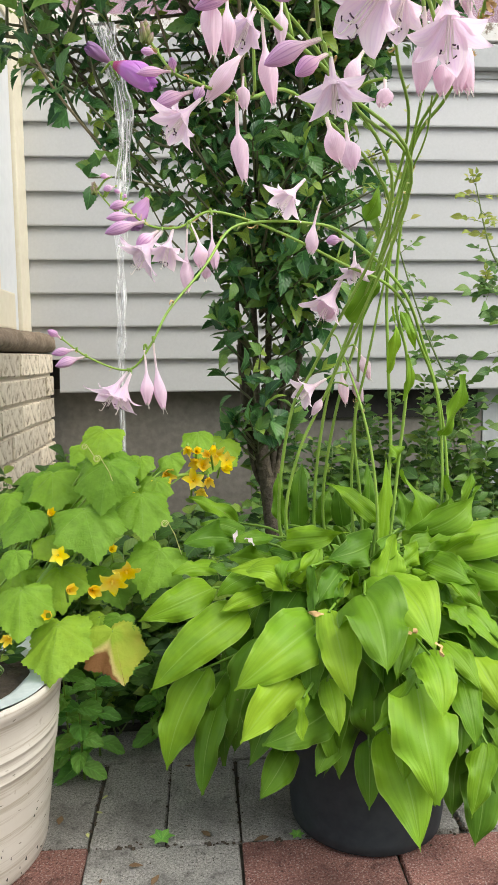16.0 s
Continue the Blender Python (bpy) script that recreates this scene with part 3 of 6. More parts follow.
POT = (0.656, -1.402)
pot = thing("plant_pot", (*POT, 0.0), "round black plastic nursery pot standing on the pavers", "plant pot")
v, f, u = lathe([(0.0, 0.001), (0.094, 0.001), (0.100, 0.005), (0.102, 0.02), (0.112, 0.19), (0.118, 0.192), (0.121, 0.197), (0.121, 0.212), (0.118, 0.216), (0.113, 0.214), (0.108, 0.19), (0.10, 0.15)], 48, *POT)
part_mesh("body", mesh_of("body", v, f, M_POT, u), pot)
v, f, u = lathe([(0.106, 0.188), (0.09, 0.194), (0.05, 0.20), (0.0, 0.203)], 32, *POT, wob=lambda a, z: 0.002 * math.sin(5 * a))
part_mesh("potting_soil", mesh_of("potting_soil", v, f, M_SOIL, u), pot, "dark potting soil")

BUCKET, RISE = (0.112, -1.445), 1.06
bucket = thing("bucket", (*BUCKET, 0.0), "scuffed white plastic bucket holding the cucumber vine", "bucket")
prof = [(0.0, 0.001), (0.118, 0.001), (0.123, 0.005)] + [(0.124 + 0.0255 * q / 0.206, q) for q in (0.012, 0.05, 0.09, 0.128)]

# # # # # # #

-- To be done --
Repeat the lines above exactly, and keep every picture out.

-- Problem solution --
16.0 s
Continue the Blender Python (bpy) script that recreates this scene with part 3 of 6. More parts follow.
POT = (0.656, -1.402)
pot = thing("plant_pot", (*POT, 0.0), "round black plastic nursery pot standing on the pavers", "plant pot")
v, f, u = lathe([(0.0, 0.001), (0.094, 0.001), (0.100, 0.005), (0.102, 0.02), (0.112, 0.19), (0.118, 0.192), (0.121, 0.197), (0.121, 0.212), (0.118, 0.216), (0.113, 0.214), (0.108, 0.19), (0.10, 0.15)], 48, *POT)
part_mesh("body", mesh_of("body", v, f, M_POT, u), pot)
v, f, u = lathe([(0.106, 0.188), (0.09, 0.194), (0.05, 0.20), (0.0, 0.203)], 32, *POT, wob=lambda a, z: 0.002 * math.sin(5 * a))
part_mesh("potting_soil", mesh_of("potting_soil", v, f, M_SOIL, u), pot, "dark potting soil")

BUCKET, RISE = (0.112, -1.445), 1.06
bucket = thing("bucket", (*BUCKET, 0.0), "scuffed white plastic bucket holding the cucumber vine", "bucket")
prof = [(0.0, 0.001), (0.118, 0.001), (0.123, 0.005)] + [(0.124 + 0.0255 * q / 0.206, q) for q in (0.012, 0.05, 0.09, 0.128)]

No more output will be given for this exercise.